--- Start Information supplied ---

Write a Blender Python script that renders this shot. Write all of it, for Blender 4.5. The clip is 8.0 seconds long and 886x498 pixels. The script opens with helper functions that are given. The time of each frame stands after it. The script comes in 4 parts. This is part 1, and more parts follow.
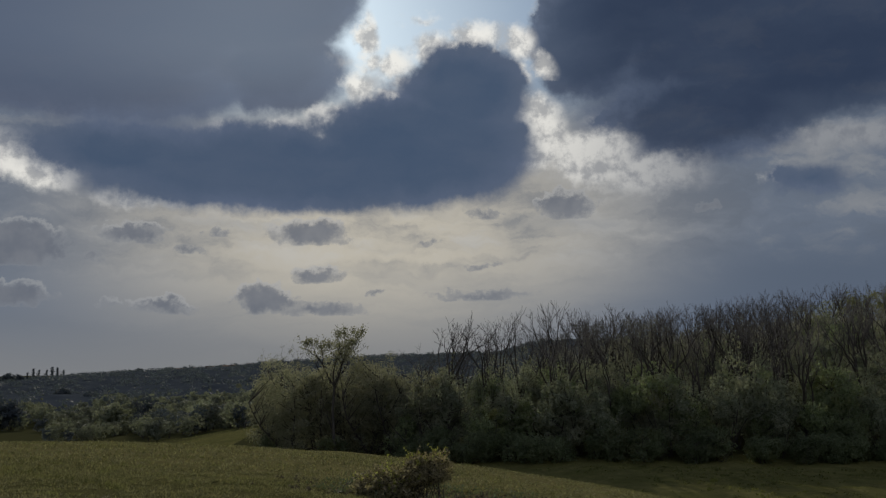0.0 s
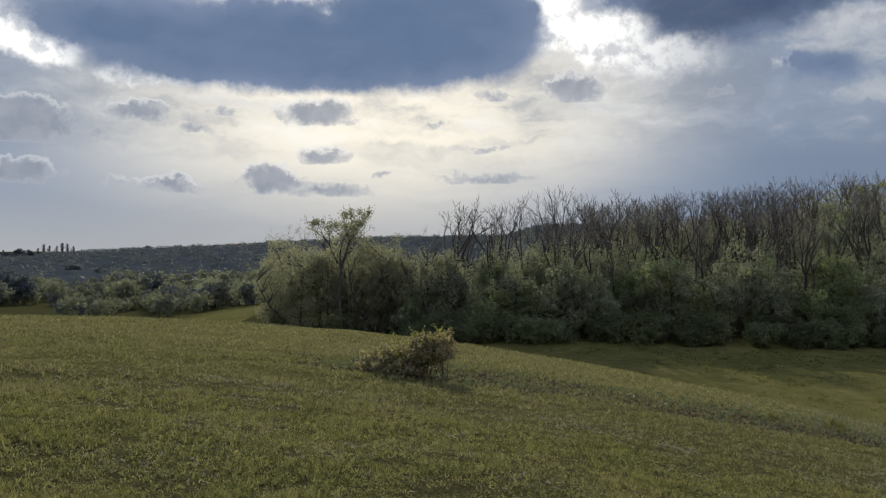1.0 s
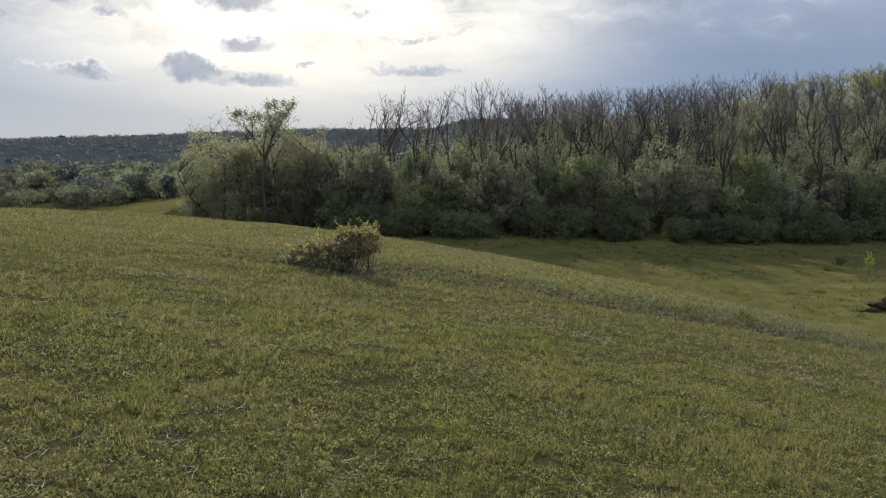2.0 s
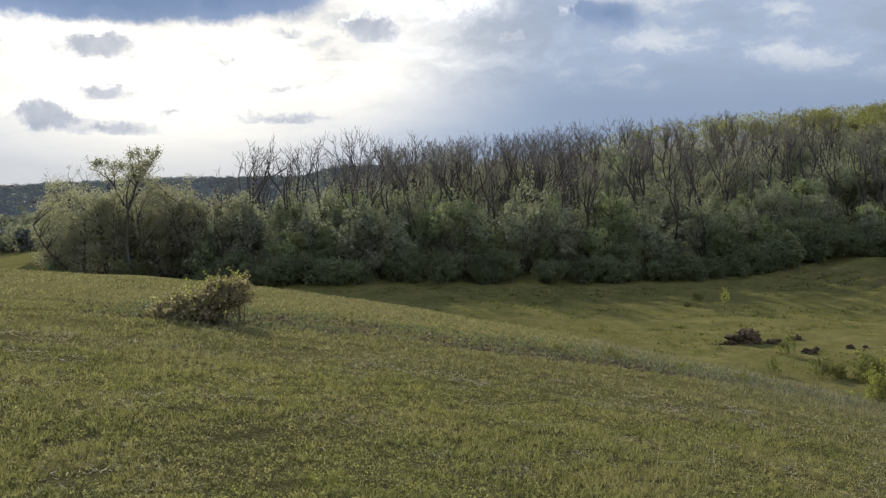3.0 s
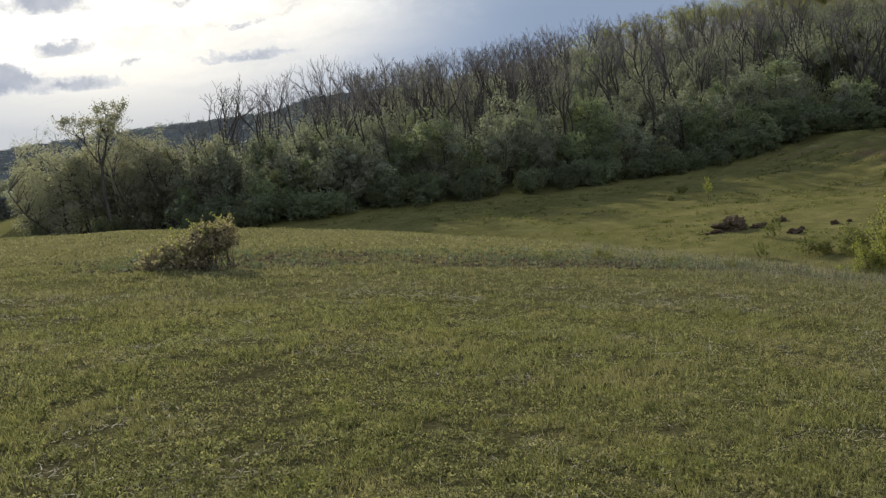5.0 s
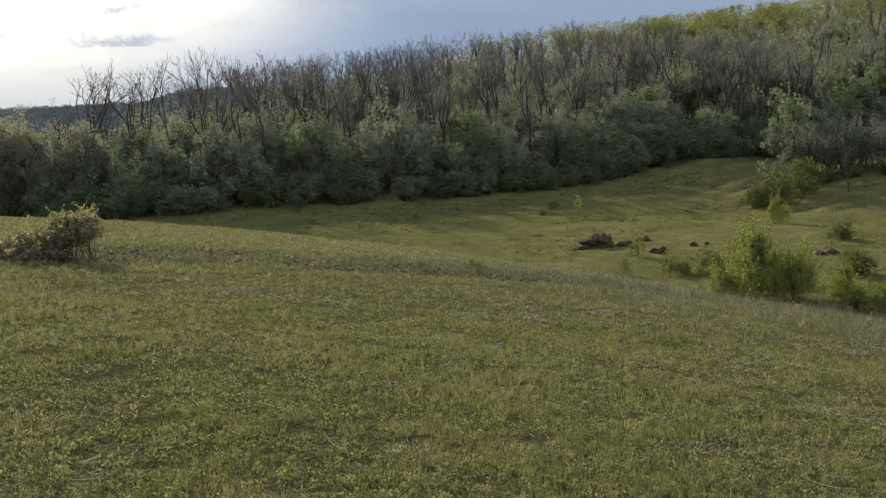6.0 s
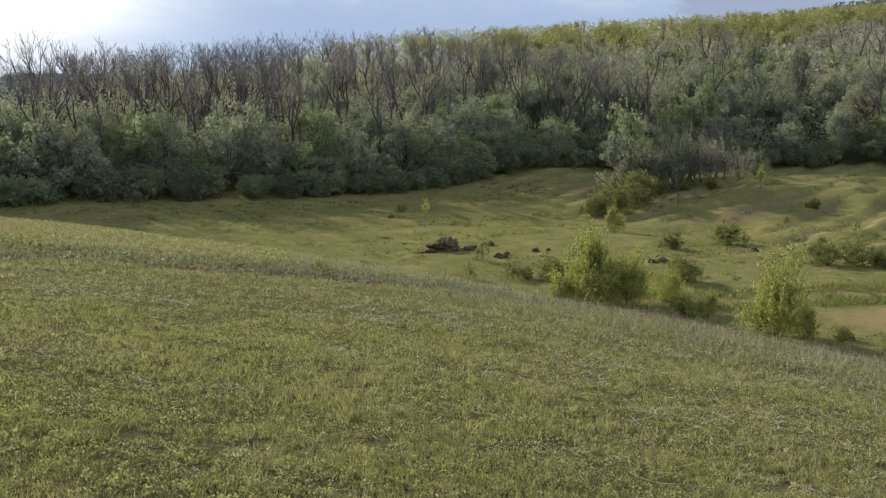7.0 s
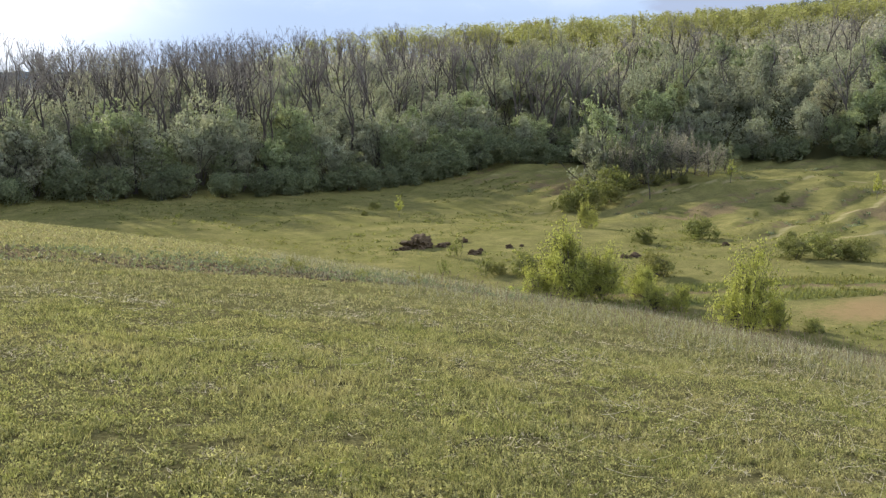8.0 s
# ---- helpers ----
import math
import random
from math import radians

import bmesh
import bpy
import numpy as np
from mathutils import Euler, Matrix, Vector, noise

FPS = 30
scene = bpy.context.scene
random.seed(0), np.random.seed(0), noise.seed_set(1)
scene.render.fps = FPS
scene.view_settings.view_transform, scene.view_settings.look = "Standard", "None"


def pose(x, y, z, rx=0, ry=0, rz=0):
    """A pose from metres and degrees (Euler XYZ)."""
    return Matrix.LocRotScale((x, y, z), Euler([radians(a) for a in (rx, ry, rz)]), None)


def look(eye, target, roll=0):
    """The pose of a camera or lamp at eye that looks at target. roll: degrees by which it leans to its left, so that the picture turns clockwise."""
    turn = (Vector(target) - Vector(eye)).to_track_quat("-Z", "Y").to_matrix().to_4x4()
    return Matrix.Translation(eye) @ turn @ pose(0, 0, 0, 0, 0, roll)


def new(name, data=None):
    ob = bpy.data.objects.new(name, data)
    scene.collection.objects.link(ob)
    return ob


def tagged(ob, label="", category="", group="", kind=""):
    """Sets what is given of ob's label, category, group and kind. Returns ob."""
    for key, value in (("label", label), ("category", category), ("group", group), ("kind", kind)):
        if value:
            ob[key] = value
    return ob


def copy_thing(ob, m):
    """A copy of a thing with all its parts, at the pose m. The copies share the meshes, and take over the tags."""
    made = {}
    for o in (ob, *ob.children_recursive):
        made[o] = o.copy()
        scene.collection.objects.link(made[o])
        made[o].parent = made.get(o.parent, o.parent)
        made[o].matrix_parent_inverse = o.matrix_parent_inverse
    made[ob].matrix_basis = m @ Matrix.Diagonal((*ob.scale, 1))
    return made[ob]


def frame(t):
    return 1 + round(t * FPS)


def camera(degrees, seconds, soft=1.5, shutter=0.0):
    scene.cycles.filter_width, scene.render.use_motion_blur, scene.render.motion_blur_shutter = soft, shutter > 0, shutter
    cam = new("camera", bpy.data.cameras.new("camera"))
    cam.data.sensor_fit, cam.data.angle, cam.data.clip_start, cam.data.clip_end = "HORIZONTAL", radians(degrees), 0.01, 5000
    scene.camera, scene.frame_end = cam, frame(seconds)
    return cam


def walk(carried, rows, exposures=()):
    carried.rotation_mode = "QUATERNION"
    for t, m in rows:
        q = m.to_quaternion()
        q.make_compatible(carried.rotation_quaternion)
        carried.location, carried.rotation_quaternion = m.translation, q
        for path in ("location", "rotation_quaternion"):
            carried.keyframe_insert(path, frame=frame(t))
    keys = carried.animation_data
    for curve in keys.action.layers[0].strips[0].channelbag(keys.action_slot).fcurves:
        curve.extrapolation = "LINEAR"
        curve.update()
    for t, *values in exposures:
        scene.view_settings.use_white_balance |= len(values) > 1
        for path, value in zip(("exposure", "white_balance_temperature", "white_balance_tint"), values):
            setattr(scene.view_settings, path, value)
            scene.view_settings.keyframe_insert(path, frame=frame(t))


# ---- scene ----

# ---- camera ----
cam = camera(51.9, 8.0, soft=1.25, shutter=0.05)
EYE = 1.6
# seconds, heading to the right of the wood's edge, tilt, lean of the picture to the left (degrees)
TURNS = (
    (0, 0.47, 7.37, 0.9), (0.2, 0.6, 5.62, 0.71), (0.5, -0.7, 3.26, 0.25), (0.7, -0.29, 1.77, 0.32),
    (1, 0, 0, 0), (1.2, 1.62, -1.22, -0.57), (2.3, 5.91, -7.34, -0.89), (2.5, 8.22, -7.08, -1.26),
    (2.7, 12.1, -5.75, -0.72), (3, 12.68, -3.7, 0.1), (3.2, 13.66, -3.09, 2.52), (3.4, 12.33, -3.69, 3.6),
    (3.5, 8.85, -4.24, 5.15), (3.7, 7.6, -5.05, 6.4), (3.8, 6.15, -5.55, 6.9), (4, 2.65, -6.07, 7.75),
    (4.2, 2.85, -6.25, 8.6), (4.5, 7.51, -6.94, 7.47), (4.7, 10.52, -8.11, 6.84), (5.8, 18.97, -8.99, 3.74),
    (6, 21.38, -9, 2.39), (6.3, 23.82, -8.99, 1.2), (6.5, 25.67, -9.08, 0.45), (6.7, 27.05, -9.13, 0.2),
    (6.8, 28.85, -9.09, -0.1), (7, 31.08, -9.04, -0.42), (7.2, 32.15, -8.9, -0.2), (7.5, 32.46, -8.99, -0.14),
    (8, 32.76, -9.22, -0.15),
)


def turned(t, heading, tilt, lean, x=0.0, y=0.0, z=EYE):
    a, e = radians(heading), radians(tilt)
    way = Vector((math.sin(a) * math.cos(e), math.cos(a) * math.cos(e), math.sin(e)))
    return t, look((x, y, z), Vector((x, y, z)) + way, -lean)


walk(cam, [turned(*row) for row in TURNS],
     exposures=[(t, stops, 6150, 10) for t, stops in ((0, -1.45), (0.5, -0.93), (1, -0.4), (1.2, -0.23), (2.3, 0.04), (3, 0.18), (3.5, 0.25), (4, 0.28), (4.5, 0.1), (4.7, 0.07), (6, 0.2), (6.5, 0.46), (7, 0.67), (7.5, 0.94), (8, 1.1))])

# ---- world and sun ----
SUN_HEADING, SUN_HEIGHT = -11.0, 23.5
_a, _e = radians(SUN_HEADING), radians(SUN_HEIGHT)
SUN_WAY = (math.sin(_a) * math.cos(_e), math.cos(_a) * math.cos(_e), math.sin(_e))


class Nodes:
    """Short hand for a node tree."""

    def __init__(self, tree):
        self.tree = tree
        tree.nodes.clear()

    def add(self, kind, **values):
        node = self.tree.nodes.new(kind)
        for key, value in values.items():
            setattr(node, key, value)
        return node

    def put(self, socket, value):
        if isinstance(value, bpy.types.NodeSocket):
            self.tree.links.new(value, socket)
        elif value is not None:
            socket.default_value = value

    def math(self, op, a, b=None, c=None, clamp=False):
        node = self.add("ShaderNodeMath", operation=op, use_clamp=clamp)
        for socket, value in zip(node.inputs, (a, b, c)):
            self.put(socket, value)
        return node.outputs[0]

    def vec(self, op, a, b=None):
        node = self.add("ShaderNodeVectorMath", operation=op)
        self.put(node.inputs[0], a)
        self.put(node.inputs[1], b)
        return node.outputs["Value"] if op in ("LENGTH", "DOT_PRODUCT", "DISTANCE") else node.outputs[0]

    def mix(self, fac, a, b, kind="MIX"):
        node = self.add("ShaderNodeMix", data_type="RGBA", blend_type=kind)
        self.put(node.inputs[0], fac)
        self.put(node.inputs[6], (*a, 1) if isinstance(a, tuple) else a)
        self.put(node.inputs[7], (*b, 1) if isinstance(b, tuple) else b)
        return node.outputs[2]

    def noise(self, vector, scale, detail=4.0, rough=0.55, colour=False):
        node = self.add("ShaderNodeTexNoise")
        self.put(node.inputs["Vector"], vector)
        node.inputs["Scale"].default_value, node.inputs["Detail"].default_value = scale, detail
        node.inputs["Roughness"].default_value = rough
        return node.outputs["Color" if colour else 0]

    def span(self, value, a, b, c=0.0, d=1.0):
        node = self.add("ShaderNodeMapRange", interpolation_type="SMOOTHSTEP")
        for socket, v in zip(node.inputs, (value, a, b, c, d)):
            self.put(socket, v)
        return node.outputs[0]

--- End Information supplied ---

Challenge:
Produce an exact copy of each line of data, skipping embedded images.

Answer to the exercise:
Write a Blender Python script that renders this shot. Write all of it, for Blender 4.5. The clip is 8.0 seconds long and 886x498 pixels. The script opens with helper functions that are given. The time of each frame stands after it. The script comes in 4 parts. This is part 1, and more parts follow.
0.0 s
1.0 s
2.0 s
3.0 s
5.0 s
6.0 s
7.0 s
8.0 s
# ---- helpers ----
import math
import random
from math import radians

import bmesh
import bpy
import numpy as np
from mathutils import Euler, Matrix, Vector, noise

FPS = 30
scene = bpy.context.scene
random.seed(0), np.random.seed(0), noise.seed_set(1)
scene.render.fps = FPS
scene.view_settings.view_transform, scene.view_settings.look = "Standard", "None"


def pose(x, y, z, rx=0, ry=0, rz=0):
    """A pose from metres and degrees (Euler XYZ)."""
    return Matrix.LocRotScale((x, y, z), Euler([radians(a) for a in (rx, ry, rz)]), None)


def look(eye, target, roll=0):
    """The pose of a camera or lamp at eye that looks at target. roll: degrees by which it leans to its left, so that the picture turns clockwise."""
    turn = (Vector(target) - Vector(eye)).to_track_quat("-Z", "Y").to_matrix().to_4x4()
    return Matrix.Translation(eye) @ turn @ pose(0, 0, 0, 0, 0, roll)


def new(name, data=None):
    ob = bpy.data.objects.new(name, data)
    scene.collection.objects.link(ob)
    return ob


def tagged(ob, label="", category="", group="", kind=""):
    """Sets what is given of ob's label, category, group and kind. Returns ob."""
    for key, value in (("label", label), ("category", category), ("group", group), ("kind", kind)):
        if value:
            ob[key] = value
    return ob


def copy_thing(ob, m):
    """A copy of a thing with all its parts, at the pose m. The copies share the meshes, and take over the tags."""
    made = {}
    for o in (ob, *ob.children_recursive):
        made[o] = o.copy()
        scene.collection.objects.link(made[o])
        made[o].parent = made.get(o.parent, o.parent)
        made[o].matrix_parent_inverse = o.matrix_parent_inverse
    made[ob].matrix_basis = m @ Matrix.Diagonal((*ob.scale, 1))
    return made[ob]


def frame(t):
    return 1 + round(t * FPS)


def camera(degrees, seconds, soft=1.5, shutter=0.0):
    scene.cycles.filter_width, scene.render.use_motion_blur, scene.render.motion_blur_shutter = soft, shutter > 0, shutter
    cam = new("camera", bpy.data.cameras.new("camera"))
    cam.data.sensor_fit, cam.data.angle, cam.data.clip_start, cam.data.clip_end = "HORIZONTAL", radians(degrees), 0.01, 5000
    scene.camera, scene.frame_end = cam, frame(seconds)
    return cam


def walk(carried, rows, exposures=()):
    carried.rotation_mode = "QUATERNION"
    for t, m in rows:
        q = m.to_quaternion()
        q.make_compatible(carried.rotation_quaternion)
        carried.location, carried.rotation_quaternion = m.translation, q
        for path in ("location", "rotation_quaternion"):
            carried.keyframe_insert(path, frame=frame(t))
    keys = carried.animation_data
    for curve in keys.action.layers[0].strips[0].channelbag(keys.action_slot).fcurves:
        curve.extrapolation = "LINEAR"
        curve.update()
    for t, *values in exposures:
        scene.view_settings.use_white_balance |= len(values) > 1
        for path, value in zip(("exposure", "white_balance_temperature", "white_balance_tint"), values):
            setattr(scene.view_settings, path, value)
            scene.view_settings.keyframe_insert(path, frame=frame(t))


# ---- scene ----

# ---- camera ----
cam = camera(51.9, 8.0, soft=1.25, shutter=0.05)
EYE = 1.6
# seconds, heading to the right of the wood's edge, tilt, lean of the picture to the left (degrees)
TURNS = (
    (0, 0.47, 7.37, 0.9), (0.2, 0.6, 5.62, 0.71), (0.5, -0.7, 3.26, 0.25), (0.7, -0.29, 1.77, 0.32),
    (1, 0, 0, 0), (1.2, 1.62, -1.22, -0.57), (2.3, 5.91, -7.34, -0.89), (2.5, 8.22, -7.08, -1.26),
    (2.7, 12.1, -5.75, -0.72), (3, 12.68, -3.7, 0.1), (3.2, 13.66, -3.09, 2.52), (3.4, 12.33, -3.69, 3.6),
    (3.5, 8.85, -4.24, 5.15), (3.7, 7.6, -5.05, 6.4), (3.8, 6.15, -5.55, 6.9), (4, 2.65, -6.07, 7.75),
    (4.2, 2.85, -6.25, 8.6), (4.5, 7.51, -6.94, 7.47), (4.7, 10.52, -8.11, 6.84), (5.8, 18.97, -8.99, 3.74),
    (6, 21.38, -9, 2.39), (6.3, 23.82, -8.99, 1.2), (6.5, 25.67, -9.08, 0.45), (6.7, 27.05, -9.13, 0.2),
    (6.8, 28.85, -9.09, -0.1), (7, 31.08, -9.04, -0.42), (7.2, 32.15, -8.9, -0.2), (7.5, 32.46, -8.99, -0.14),
    (8, 32.76, -9.22, -0.15),
)


def turned(t, heading, tilt, lean, x=0.0, y=0.0, z=EYE):
    a, e = radians(heading), radians(tilt)
    way = Vector((math.sin(a) * math.cos(e), math.cos(a) * math.cos(e), math.sin(e)))
    return t, look((x, y, z), Vector((x, y, z)) + way, -lean)


walk(cam, [turned(*row) for row in TURNS],
     exposures=[(t, stops, 6150, 10) for t, stops in ((0, -1.45), (0.5, -0.93), (1, -0.4), (1.2, -0.23), (2.3, 0.04), (3, 0.18), (3.5, 0.25), (4, 0.28), (4.5, 0.1), (4.7, 0.07), (6, 0.2), (6.5, 0.46), (7, 0.67), (7.5, 0.94), (8, 1.1))])

# ---- world and sun ----
SUN_HEADING, SUN_HEIGHT = -11.0, 23.5
_a, _e = radians(SUN_HEADING), radians(SUN_HEIGHT)
SUN_WAY = (math.sin(_a) * math.cos(_e), math.cos(_a) * math.cos(_e), math.sin(_e))


class Nodes:
    """Short hand for a node tree."""

    def __init__(self, tree):
        self.tree = tree
        tree.nodes.clear()

    def add(self, kind, **values):
        node = self.tree.nodes.new(kind)
        for key, value in values.items():
            setattr(node, key, value)
        return node

    def put(self, socket, value):
        if isinstance(value, bpy.types.NodeSocket):
            self.tree.links.new(value, socket)
        elif value is not None:
            socket.default_value = value

    def math(self, op, a, b=None, c=None, clamp=False):
        node = self.add("ShaderNodeMath", operation=op, use_clamp=clamp)
        for socket, value in zip(node.inputs, (a, b, c)):
            self.put(socket, value)
        return node.outputs[0]

    def vec(self, op, a, b=None):
        node = self.add("ShaderNodeVectorMath", operation=op)
        self.put(node.inputs[0], a)
        self.put(node.inputs[1], b)
        return node.outputs["Value"] if op in ("LENGTH", "DOT_PRODUCT", "DISTANCE") else node.outputs[0]

    def mix(self, fac, a, b, kind="MIX"):
        node = self.add("ShaderNodeMix", data_type="RGBA", blend_type=kind)
        self.put(node.inputs[0], fac)
        self.put(node.inputs[6], (*a, 1) if isinstance(a, tuple) else a)
        self.put(node.inputs[7], (*b, 1) if isinstance(b, tuple) else b)
        return node.outputs[2]

    def noise(self, vector, scale, detail=4.0, rough=0.55, colour=False):
        node = self.add("ShaderNodeTexNoise")
        self.put(node.inputs["Vector"], vector)
        node.inputs["Scale"].default_value, node.inputs["Detail"].default_value = scale, detail
        node.inputs["Roughness"].default_value = rough
        return node.outputs["Color" if colour else 0]

    def span(self, value, a, b, c=0.0, d=1.0):
        node = self.add("ShaderNodeMapRange", interpolation_type="SMOOTHSTEP")
        for socket, v in zip(node.inputs, (value, a, b, c, d)):
            self.put(socket, v)
        return node.outputs[0]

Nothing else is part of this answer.